“Buying Hope” for South Australians with MND
Photo: Dr Kate Johnson. Inset: Julie’s husband Steve Meldrum, Dr Kate Johnson and Julie’s brother Graham Ragless.
Research and clinical trials exploring new treatments for Motor Neurone Disease (MND) will soon be underway at Flinders Medical Centre with the appointment of a new MND Fellow.
Established in memory of Dr Julie Lawrence – the first woman plastic surgeon in South Australia – who passed away from MND in 2019, the fellowship will support Dr Kate Johnson to care for people and their families living with MND and progress research at South Australia’s sole MND clinic.
Julie’s husband Steve and brother Graham made this fellowship possible, donating to the Motor Neurone Disease Association of South Australia (MNDSA) who have partnered with Flinders Foundation and the Flinders Medical Centre Clinician’s Special Purpose Fund.
“MND is a real bummer of a disease because it feels like there’s no hope. But, the thing is, we can buy some hope,” Steve Meldrum says.
“I know for this amount of money we might not be able to find a cure, but hopefully this can go some way to helping to prolong life, or at least give back a little bit of hope to people with MND – because that’s so important.”
Dr Johnson will oversee an interstate clinical trial in South Australia in the coming months, investigating the effectiveness of a drug used to treat HIV in halting the progression of MND.

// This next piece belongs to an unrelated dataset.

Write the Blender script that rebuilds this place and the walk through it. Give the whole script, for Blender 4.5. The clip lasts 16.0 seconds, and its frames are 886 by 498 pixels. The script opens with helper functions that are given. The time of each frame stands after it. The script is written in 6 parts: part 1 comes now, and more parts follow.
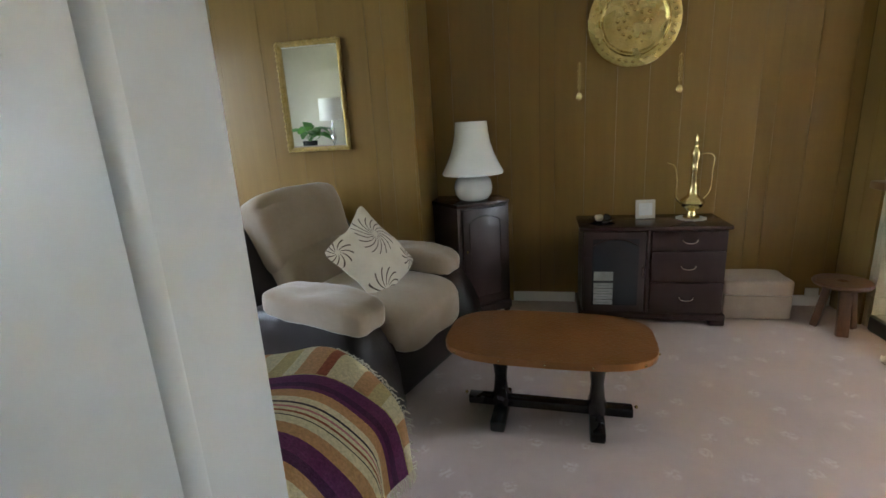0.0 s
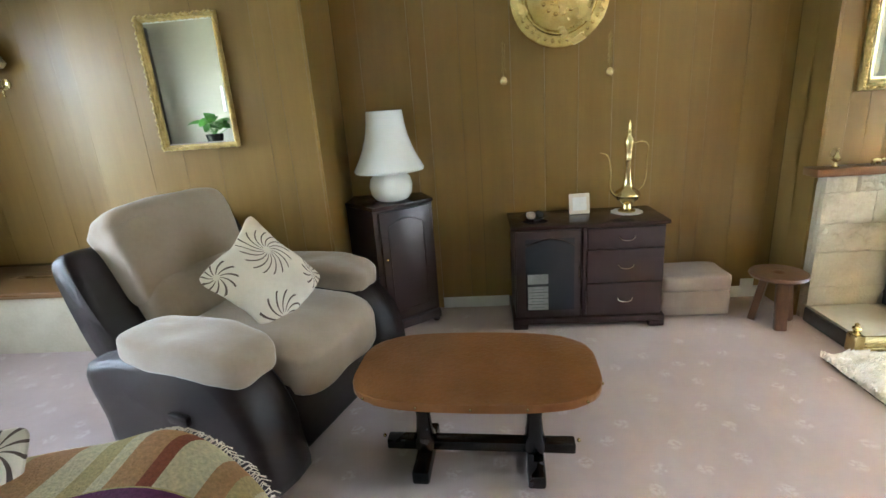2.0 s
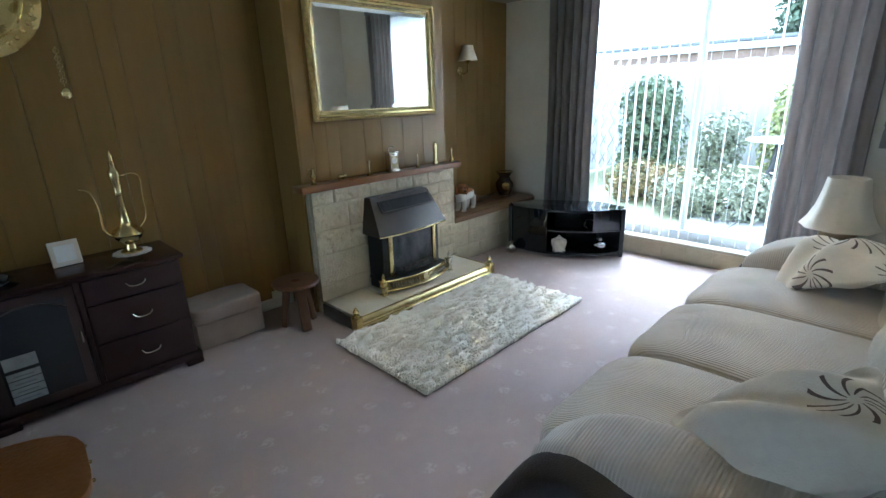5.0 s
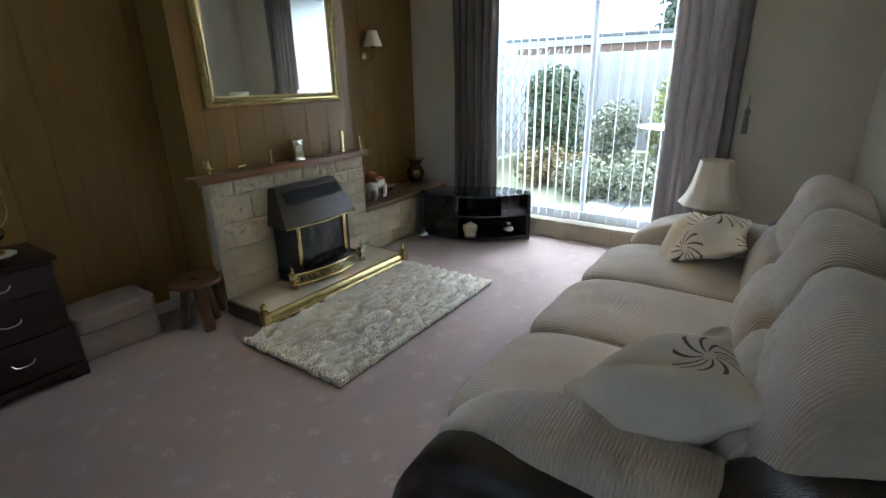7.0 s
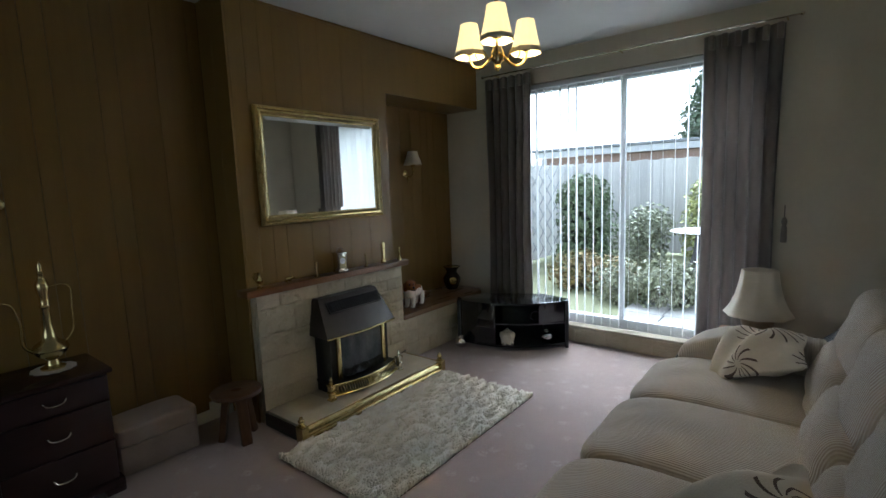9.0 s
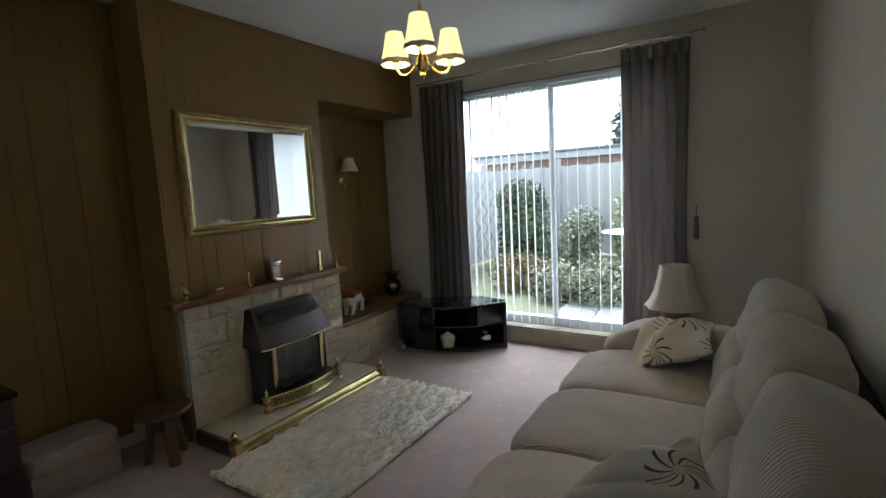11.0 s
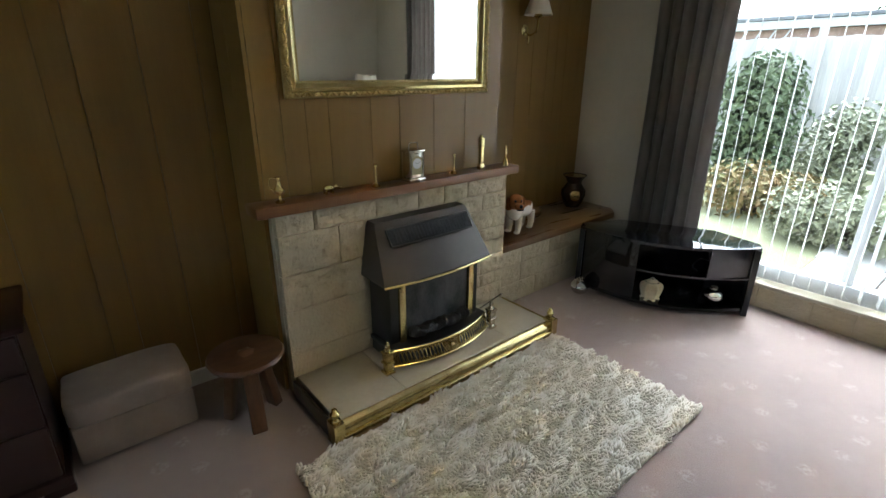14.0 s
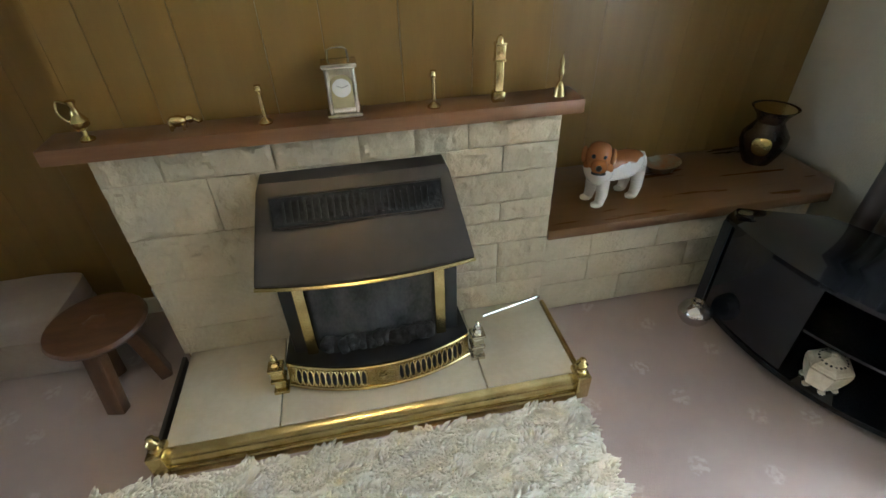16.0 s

“Other research at Flinders involves looking at genes in the blood of people with MND, compared with people without the disease, to identify any particular links to MND,” Dr Johnson says.
“This could help us better understand MND and why it occurs, so that further down the line it might lead to tests or treatments that could be useful.
“MND is such a devastating disease, where unfortunately at the moment we can’t do as much about it as we would like,” Dr Johnson says.
“But it’s really important to be there for people with MND when they’re diagnosed and support them to really maximise their quality of life, while also focusing on research to provide hope for people in future who might be diagnosed with the disease.”
Karen Percival, Chief Executive Officer of MNDSA said the organisation was pleased to be able to support research into MND with the support of Julie’s family and Flinders Foundation.
“MNDSA have always supported research but to have this significant donation allowing us to facilitate a research fellow right here in South Australia will give our clients an opportunity to be involved in clinical trials in our own state,” Karen said.
Thank you for your ongoing support of Motor Neurone Disease research.